School Choice in Turkey

The Ministry of Education of Turkey planned to implement a centralized school allocation scheme for public high schools, starting in 2018, based on student-school addresses and other idiosyncratic priority determinants and student GPA, etc., for each local school and exam scores for national exam schools.

  • I, together with Tayfun Sonmez and Umut Dur, presented to the Minister in January 2018 how a school-choice scheme can be implemented in Turkey. Bahcesehir University, with the help of our Boston College colleague, Can Erbil, organized and sponsored this meeting.
  • The slides of this presentation are here (in Turkish).
  • After our interactions in 2018, the Ministry’s Allocation Unit used the student-proposing deferred-acceptance (DA) algorithm.

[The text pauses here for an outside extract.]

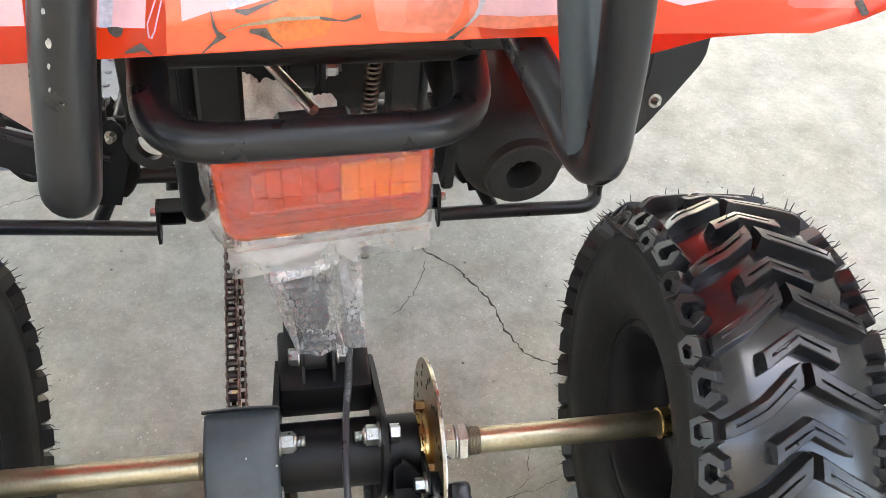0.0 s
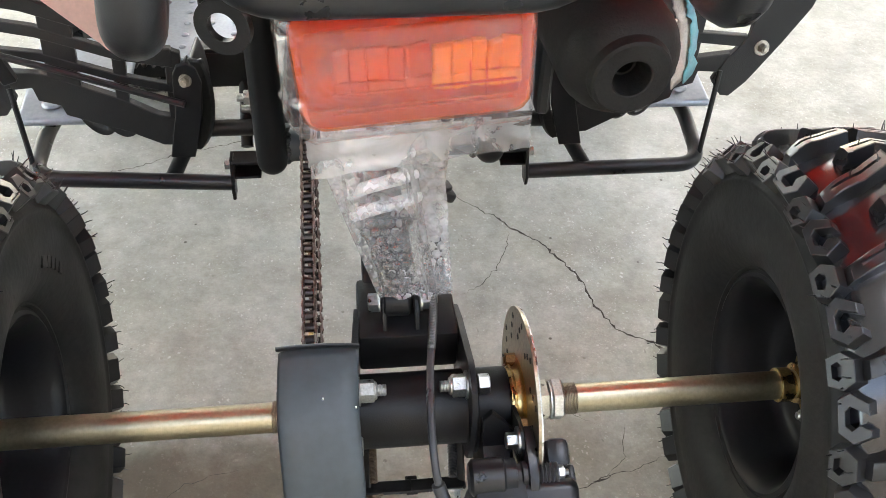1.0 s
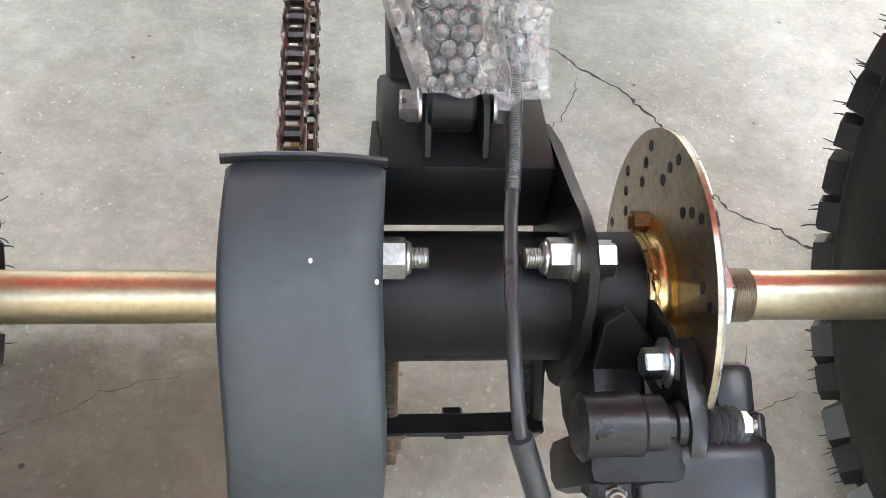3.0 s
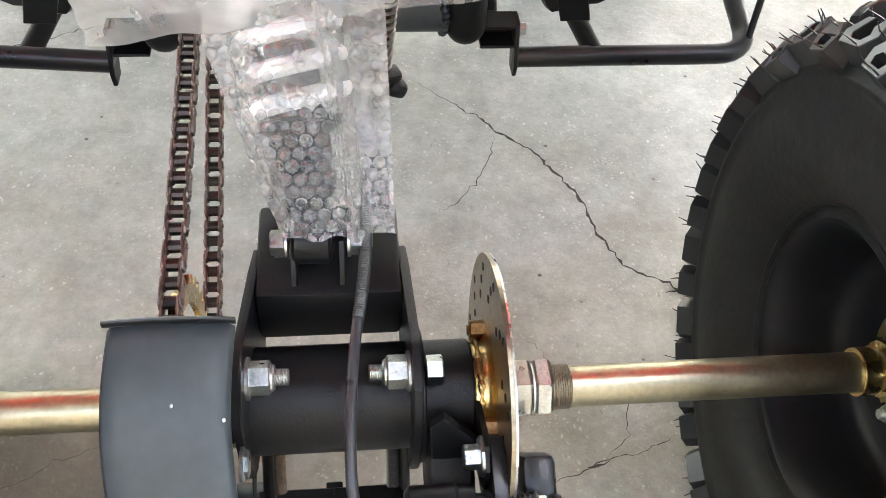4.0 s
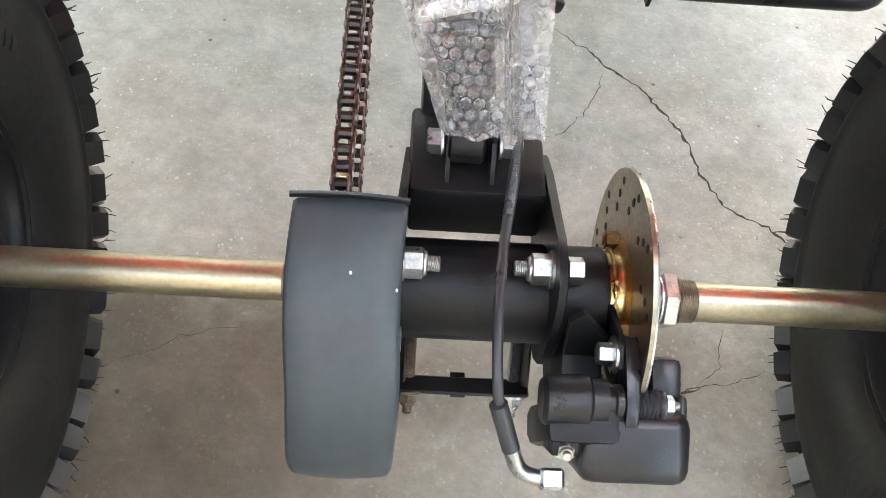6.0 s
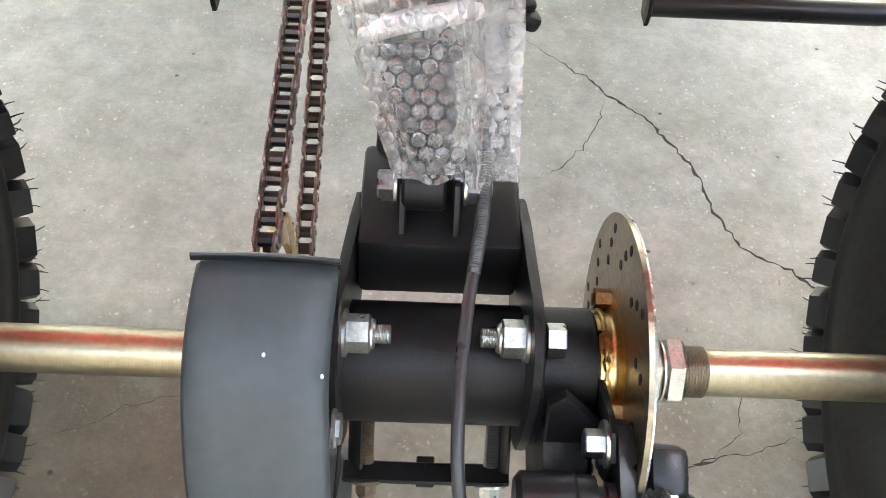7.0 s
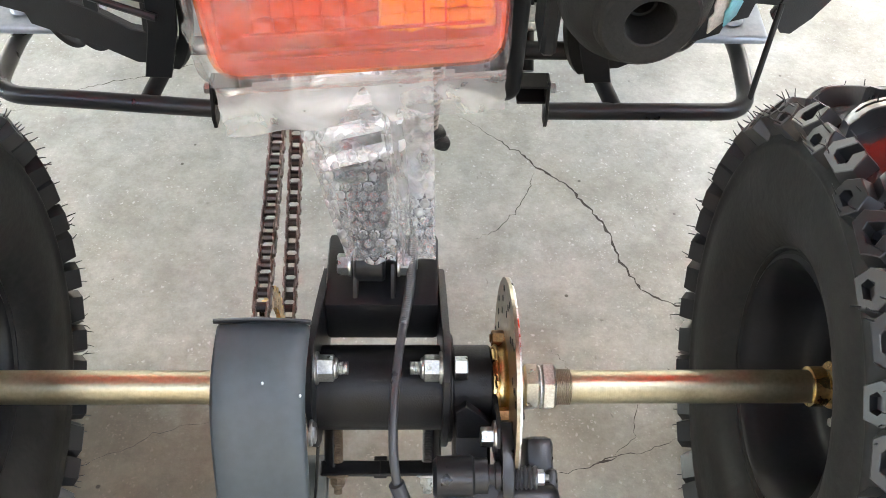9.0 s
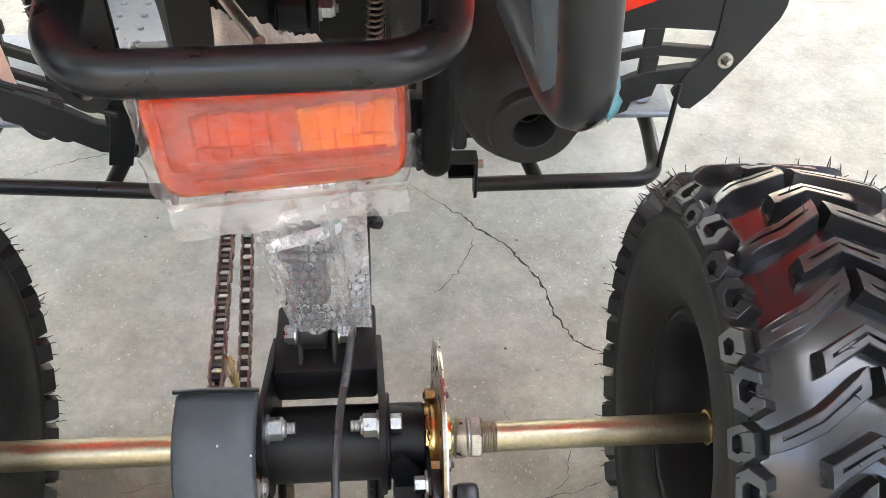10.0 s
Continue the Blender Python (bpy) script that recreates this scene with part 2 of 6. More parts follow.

    • For 2018, the priorities of students at schools were largely based on exam scores for national exam schools and street addresses, GPA, etc., for local schools.
    • Despite our objections, the school’s ranking in the student list was used as a tie-breaker ahead of other factors. For example, a student who ranked a school at 2nd place in her list would get higher priority than a student who ranked this school at 3rd place in his list if the higher-order priority criteria of these two students were the same.
    • If the priorities were purely lexicographic based on how students ranked the schools and then other factors, DA turned into the old “Boston” algorithm, aka immediate acceptance (IA) algorithm, which is known to be inferior to the textbook DA based on its manipulability and unfairness. Although the problems with the 2018 Ministry algorithm were less severe, it was still not strategy-proof.
  • After our further interactions in 2019, along with ITU economist Sinan Ertemel and Umut Dur’s presentation to the new Ministry administration, according to their new rulebook, the new Ministry Administration started implementing a system where priorities are not a function of how the students ranked the schools.